A review of The Power of Unreasonable People: How Social Entrepreneurs Create Markets That Change the World, by John Elkington and Pamela Hartigan

@@@@@ (5 out of 5)

For more than a decade I’ve been deeply immersed in the world of social entrepreneurship. Yet somehow I neglected to read this important book when it was first published four years ago. (I acquired a copy, stuck it on a shelf, and promptly forgot all about it.) To my mind, The Power of Unreasonable People ranks with David Bornstein’s seminal work, How to Change the World, as a point of entry into this fascinating, and increasingly important, realm.

The field of social entrepreneurship, still early in its development after Bill Drayton first gave the concept prominence early in the 1980s with the launch of Ashoka, is rife with disagreement. Some observers insist that a social enterprise must be a not-for-profit enterprise. Others assert that only for-profit ventures qualify for the label. Fortunately, Elkington and Hartigan believe that the whole range of organizational forms can be thought of as “social enterprises.” I say fortunately because (a) I agree with them, and (b) to insist otherwise is to miss so much of what is exciting in the field.

The Power of Unreasonable People covers the landscape, describing examples from virtually every area of interest in development, from healthcare to education to poverty eradication. In fact, the book is most rewarding in its presentation of vignettes of individual social enterprises, including interviews with many of their principals. A lot of the examples are familiar to anyone active in the field. Some are not. However, this is no mere collection of case studies. The authors embed each organization within a typology of their devising, allowing the reader to get a sense of how they may be compared with one another. The Power of Unreasonable People concludes with a discussion of the structural changes that are essential if humankind is to prevail in the face of endemic poverty on three continents, ethnic and religious conflicts, and the growing impact of climate change.

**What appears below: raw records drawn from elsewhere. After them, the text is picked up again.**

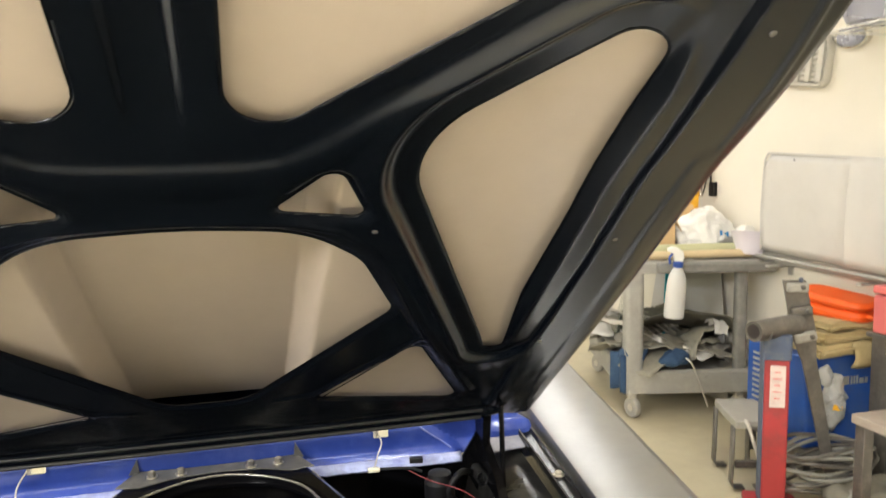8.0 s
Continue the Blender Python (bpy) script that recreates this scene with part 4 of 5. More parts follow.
def grille():
    t = thing("car_grille", "old dull chrome car grille with vertical bars hung on the wall", "grille", on_wall(2.62, 1.905, 0.004, -8))
    L, H = 1.02, 0.252
    outer, inner = round_rect(L, H, 0.055, 6), round_rect(L - 0.036, H - 0.036, 0.04, 6)
    bm = bmesh.new()
    loops = [[bm.verts.new((x, y, z)) for x, y in o] for o, z in ((outer, 0.0), (outer, 0.030), (round_rect(L - 0.012, H - 0.012, 0.05, 6), 0.038), (inner, 0.030), (inner, 0.0))]
    for a, b in zip(loops, loops[1:]):
        for k in range(len(a)):
            bm.faces.new((a[k], a[(k + 1) % len(a)], b[(k + 1) % len(b)], b[k]))
    part("grille_frame", bm, M_GRILLE, t)
    part("grille_back", slab(inner, 0.006), M_CARTG, t)
    for k in range(13):
        x = -L / 2 + 0.055 + k * (L - 0.11) / 12
        b = part("grille_bar", slab(round_rect(0.036, H - 0.05, 0.008, 3), 0.022, m=pose(x, 0, 0.008)), M_GRILLE, t, bevel=0.003)
        part("bar_slats", loft([[Vector((x + 0.022, -H / 2 + 0.03 + j * 0.0066, 0.010)), Vector((x + 0.022, -H / 2 + 0.03 + j * 0.0066, 0.024 if j % 4 < 2 else 0.014)), Vector((x + 0.050, -H / 2 + 0.03 + j * 0.0066, 0.024 if j % 4 < 2 else 0.014))] for j in range(30)]), M_GRILLE, b, smooth=False)


def oval_lamp():
    t = thing("turn_signal_lamp", "oval chrome ringed turn signal lens hung on the wall", "lamp", on_wall(1.985, 1.925, 0.004, -4))
    part("ring", turned([(0.100, 0), (0.105, 0.012), (0.102, 0.028), (0.092, 0.032), (0.084, 0.024)], 40, sy=0.50), M_CHROME, t)
    part("lens", turned([(0.090, 0.018), (0.080, 0.034), (0.05, 0.044), (0.01, 0.047)], 40, sy=0.48), M_JUG, t)
    part("mount_tab", box(0.05, 0.012, 0.012, -0.12, 0, 0.004), M_STEELD, t, bevel=0.003)


def spray_gun():
    t = thing("spray_gun", "silver paint spray gun with metal cup on a wall hook", "spray gun", on_wall(3.14, 1.14, 0.07, 0))
    part("cup", turned([(0.038, 0), (0.052, 0.004), (0.056, 0.012), (0.056, 0.185), (0.050, 0.192), (0.02, 0.196)], 28, m=pose(-0.02, 0.235, 0, -90, 0, -6)), M_CHROME, t)
    part("gun_body", tube([(-0.09, 0.19, 0), (-0.02, 0.20, 0), (0.05, 0.18, 0), (0.075, 0.13, 0)], 0.022, 14), M_CHROME, t)
    part("grip", tube([(0.045, 0.18, 0), (0.055, 0.09, 0), (0.075, 0.015, 0)], 0.017, 12), M_CHROME, t)
    part("trigger", tube([(0.0, 0.20, 0), (-0.012, 0.14, 0), (0.012, 0.07, 0)], 0.006, 8), M_ALU, t)
    part("knob", turned([(0.014, 0), (0.016, 0.004), (0.016, 0.022), (0.010, 0.024)], 14, m=pose(0.06, 0.21, 0, 0, 70, 0)), M_ALU, t)
    part("nozzle", turned([(0.024, 0), (0.026, 0.012), (0.016, 0.024)], 18, m=pose(-0.09, 0.19, 0, 0, -90, 0)), M_ALU, t)
    h = thing("wall_hook", "black wire tool hook fixed to the wall", "hook", on_wall(3.14, 1.14, 0.0, 0))
    part("hook_wire", tube([(-0.10, 0.44, 0.03), (0.06, 0.455, 0.03), (0.115, 0.40, 0.03), (0.115, 0.20, 0.03), (0.115, 0.06, 0.03)], 0.0055, 8, smooth=False), M_FLAT, h)
    part("hook_wire", tube([(0.10, 0.20, 0.03), (0.04, 0.02, 0.04), (-0.06, 0.06, 0.05)], 0.004, 8), M_FLAT, h)
    part("hook_block", slab(round_rect(0.045, 0.085, 0.006), 0.03, m=pose(0.118, 0.06, 0)), M_FLAT, h, bevel=0.003)
    part("hook_arm", cyl(0.006, 0.09, -0.02, 0.445, 0), M_FLAT, h)


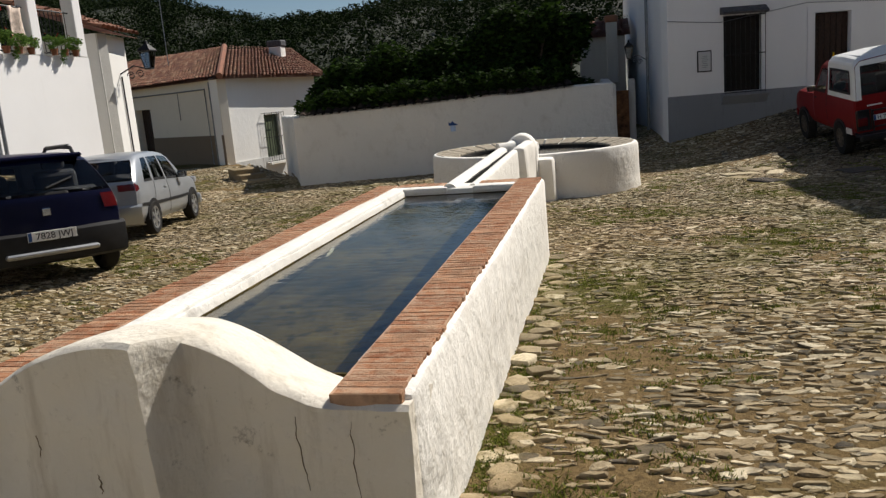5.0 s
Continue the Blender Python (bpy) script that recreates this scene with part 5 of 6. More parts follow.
def lantern(p, arm_to, label, size=1.0):
    """A four-sided street lantern on a scrolled arm from the wall."""
    p, w = Vector(p), Vector(arm_to)
    th = thing("wall_lantern", label, "street lamp", pose(*p) @ Matrix.Scale(size, 4))
    bm = bmesh.new()
    w = p + (w - p) / size
    tube(bm, [w - p, (w - p) * 0.5 + Vector((0, 0, 0.12)), Vector((0, 0, -0.02))], 0.016 if (w - p).length < 2 else 0.045, 6)
    d_ = (p - w)
    d_.z = 0
    d_.normalize()
    for k in (0.25, 0.55, 0.8) if (w - p).length > 2 else (0.25, 0.55):
        scroll(bm, (w - p) * (1 - k) + Vector((0, 0, -0.06)), 0.09, 1, 1, d_, 14, 1.4, 0.011)
    part("arm", bm, M["iron"], th, "", True)
    bm = bmesh.new()
    for q in range(4):
        a = math.pi / 4 + q * math.pi / 2
        tube(bm, [(0.09 * math.cos(a), 0.09 * math.sin(a), 0.0), (0.17 * math.cos(a), 0.17 * math.sin(a), 0.36)], 0.012, 5)
    lathe(bm, [(0.001, 0.58), (0.03, 0.56), (0.05, 0.50), (0.20, 0.37), (0.20, 0.35), (0.001, 0.35)], 4, pose(0, 0, 0, 0, 0, 45))
    lathe(bm, [(0.001, -0.03), (0.10, -0.02), (0.10, 0.01), (0.001, 0.01)], 4, pose(0, 0, 0, 0, 0, 45))
    part("frame", bm, M["iron"], th)
    bm = bmesh.new()
    lathe(bm, [(0.085, 0.01), (0.158, 0.35)], 4, pose(0, 0, 0, 0, 0, 45))
    part("glass", bm, M["lantern_glass"], th)
    return th


# white house: balcony, pots, sign, pipes
bal = balcony("balcony", FW, 10.52 - 7.2, 13.95 - 7.2, 2.60, 0.60, 1.05, 0.13, "black iron balcony with potted plants on a slab")
for s in (10.9, 12.25, 13.5):
    bracket(FW, s - 7.2, 2.54, 0.45, 0.5, "scrolled iron bracket", bal)
rndp = random.Random(2)
for k in range(9):
    y = 10.72 + 0.375 * k
    flower_pot(-11.12 + rndp.uniform(-0.02, 0.03), y, 2.60, 0.11, 0.19, 100 + k, 420, 0.17 + 0.08 * rndp.random(), "terracotta pot with trailing green plant", 0.35 if k in (4, 8) else 0.0, 2)
sg = thing("no_parking_sign", "weathered round no-parking sign on a panel", "sign", FW @ pose(11.6 - 7.2, 0.38, 1.38))
part("panel", boxbm((-0.17, 0, -0.24), (0.17, 0.02, 0.24), 0.004), M["slab"], sg)
bm = bmesh.new()
lathe(bm, [(0.10, 0.0), (0.10, 0.012), (0.135, 0.012), (0.135, 0.0)], 28, pose(0, -0.004, 0.07, 90, 0, 0))
box(bm, (-0.10, -0.014, -0.014), (0.10, -0.004, 0.014), pose(0, -0.002, 0.07, 0, 45, 0))
part("ring", bm, M["ink"], sg)
pipe("drain_pipe", [(-11.53, 15.05, 2.0), (-11.53, 15.05, 1.75), (-11.53, 15.12, -0.5)], 0.045, M["iron"], "black iron downpipe on a white wall")
pipe("drain_pipe", [(-11.52, 14.75, 2.72), (-11.53, 14.9, 2.35), (-11.53, 15.05, 2.0)], 0.014, M["iron"], "thin black cable down the wall", "cable")
pipe("drain_pipe", [(-11.50, 18.10, 6.1), (-11.50, 18.10, 1.3), (-11.50, 18.08, -0.6)], 0.055, M["zinc"], "grey downpipe at the house corner")
pipe("drain_pipe", [(-11.50, 18.28, 6.0), (-11.50, 18.28, -0.6)], 0.035, M["zinc"], "thin grey downpipe at the house corner")

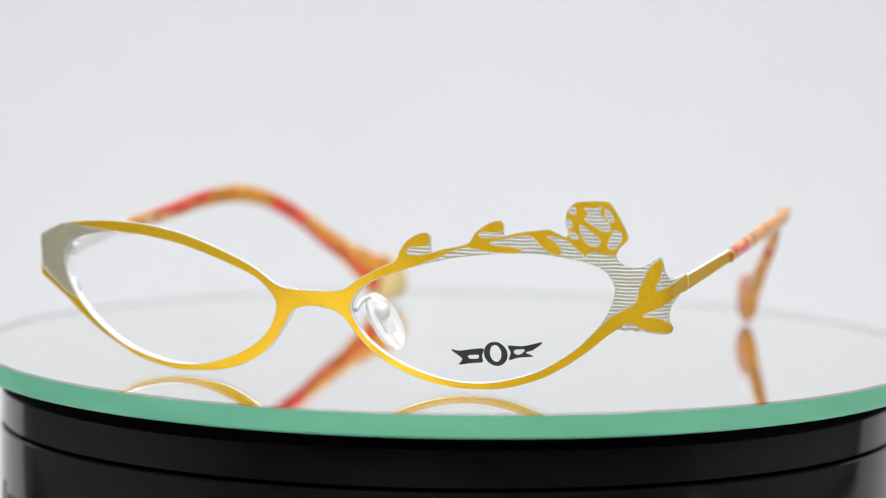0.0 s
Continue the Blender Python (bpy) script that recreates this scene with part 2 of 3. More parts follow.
def fill(loops, holes=(), grid=(1.0, 2.0)):
    """Triangles of the loops less the holes, with inner points. Returns 2D points and faces."""
    pts, edges = [], []
    for lp in (*loops, *holes):
        k, n = len(pts), len(lp)
        pts += [tuple(q) for q in lp]
        edges += [(k + i, k + (i + 1) % n) for i in range(n)]
    allp = np.concatenate(loops)
    (x0, y0), (x1, y1) = allp.min(0), allp.max(0)
    gx, gy = np.meshgrid(np.arange(x0, x1, grid[0]), np.arange(y0, y1, grid[1]))
    q = np.stack([gx.ravel(), gy.ravel()], 1)
    keep = np.zeros(len(q), bool)
    for lp in loops:
        keep |= inside(offset(lp, -0.2), q)
    for lp in holes:
        keep &= ~inside(offset(lp, 0.2), q)
    pts += [tuple(a) for a in q[keep]]
    v, _, f, *_ = delaunay_2d_cdt([Vector(p) for p in pts], edges, [], 0, 1e-5)
    v = np.array([tuple(a) for a in v])
    f = np.array([tuple(a) for a in f])
    mid = v[f].mean(1)
    ok = np.zeros(len(f), bool)
    for lp in loops:
        ok |= inside(lp, mid)
    for lp in holes:
        ok &= ~inside(lp, mid)
    f = f[ok]
    a, b, c = v[f[:, 0]], v[f[:, 1]], v[f[:, 2]]
    flip = ((b - a)[:, 0] * (c - a)[:, 1] - (b - a)[:, 1] * (c - a)[:, 0]) < 0
    f[flip] = f[flip][:, ::-1]
    return v, f.tolist()


# ---------------------------------------------------------------- the front's bent sheet, in millimetres
BOW, LEAN, FRONT = 0.00298, -0.2634, -70.65      # curve of the front, its lean, its place before the axis
FOLD = {1: (63.0, 7.7), -1: (66.0, 3.0)}         # where each end turns back, and its radius


def sheet(s, z, h):
    """A point of the front: s along the sheet, z up, h out of its face."""
    side = 1 if s >= 0 else -1
    a = abs(s)
    u1, rad = FOLD[side]
    if a <= u1:
        x, y, ang = a, BOW * a * a, math.atan(2 * BOW * a)
    else:
        a0, a1 = math.atan(2 * BOW * u1), radians(90.5)
        ang = min(a0 + (a - u1) / rad, a1)
        x = u1 + rad * (math.sin(ang) - math.sin(a0))
        y = BOW * u1 * u1 + rad * (math.cos(a0) - math.cos(ang))
        more = (a - u1) - rad * (a1 - a0)
        if more > 0:
            x, y = x + more * math.cos(a1), y + more * math.sin(a1)
    twist = 0.0 if side > 0 else min((s / 50) ** 2, 1.35) * (1.2 + 4.0 * (1 - z / 30))     # the plain side stands straighter
    return np.array(((x + h * math.sin(ang)) * side, FRONT + LEAN * z + y - twist - h * math.cos(ang), z)) * 0.001


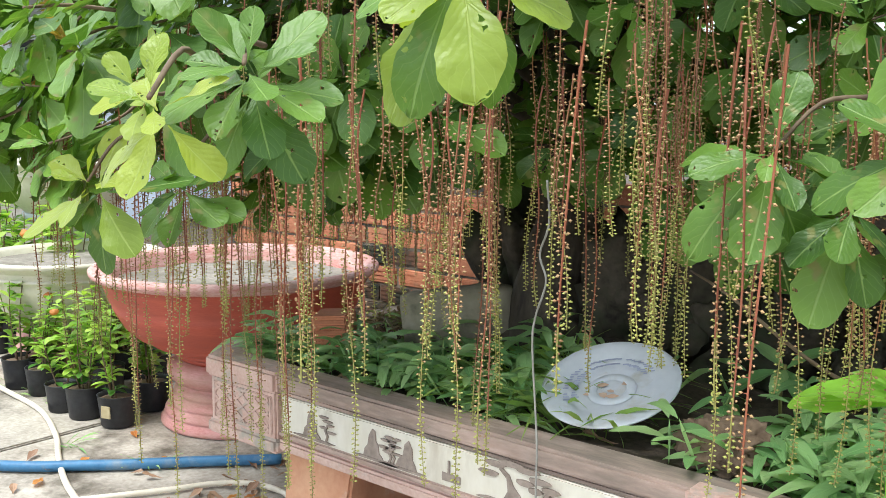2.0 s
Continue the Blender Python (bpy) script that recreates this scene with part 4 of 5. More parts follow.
def raceme_mesh(name, length, red, seed):
    """One hanging flower string: a thin stalk with small buds on short stalklets, tighter and greener at the tip."""
    rnd = random.Random(seed)
    n = int(length / 0.03) + 2
    pts, x, y = [], 0.0, 0.0
    sway = rnd.uniform(-1, 1) * 0.016
    for i in range(n):
        s = i / (n - 1)
        pts.append((sway * math.sin(3 * s) + 0.006 * math.sin(9 * s + seed), 0.012 * math.sin(2.3 * s + seed), -length * s))
    v, f = tube_data(pts, [(0.0019 if red else 0.0014) - 0.0008 * i / n for i in range(n)], 5)
    faces, slots = list(f), [3 if j > (0.8 if red else 0.62) * len(f) else 0 for j in range(len(f))]
    z, k = 0.05 * length, 0
    while z < length:
        s = z / length
        i = min(int(s * (n - 1)), n - 2)
        c = Vector(pts[i]).lerp(Vector(pts[i + 1]), s * (n - 1) - i)
        a = k * 2.2 + rnd.uniform(-0.4, 0.4)
        r = 0.0015 + rnd.uniform(0, 0.0007)
        d = Vector((math.cos(a), math.sin(a), rnd.uniform(-0.4, 0.2)))
        b = c + d * (0.0062 + rnd.uniform(-0.002, 0.0018) if s < 0.75 else 0.0042)
        q = len(v)
        side = Vector((-math.sin(a), math.cos(a), 0))
        top = d.cross(side)
        v += [tuple(b - d * r * 1.3), tuple(b + side * r), tuple(b + top * r), tuple(b - side * r), tuple(b - top * r), tuple(b + d * r * 1.7)]
        tri = [(q, q + 1, q + 2), (q, q + 2, q + 3), (q, q + 3, q + 4), (q, q + 4, q + 1), (q + 5, q + 2, q + 1), (q + 5, q + 3, q + 2), (q + 5, q + 4, q + 3), (q + 5, q + 1, q + 4)]
        faces += tri
        v += [tuple(c + Vector((0, 0, 0.0008))), tuple(c - Vector((0, 0, 0.0008))), tuple(b + side * 0.0006)]
        faces.append((q + 6, q + 7, q + 8))
        slots += [2 if s > (0.86 if red else 0.66) + rnd.uniform(-0.12, 0.12) else 1] * 8 + [0]
        z += (rnd.uniform(0.0034, 0.0078) if red else rnd.uniform(0.003, 0.006)) if s < 0.7 else rnd.uniform(0.0024, 0.0036)
        k += 1
    return mesh_of(name, v, faces, [M["stem_red"] if red else M["stem_olive"], M["bud_cream"], M["bud_green"], M["stem_green"]], slots=slots)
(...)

John Elkington and Pamela Hartigan are two of the most qualified people in the world to have written this book. Elkington, a force in the area of corporate social responsibility for three decades and a prolific author, co-founded the consultancy SustainAbility in 1987 and originated the term Triple Bottom Line in the 1990s. Hartigan served as founding managing director of the Schwab Foundation for Social Entrepreneurship from 2001 to 2008, partnered with Elkington to establish the consultancy Volans, and now works as Director of the Skoll Centre for Social Entrepreneurship at Oxford University.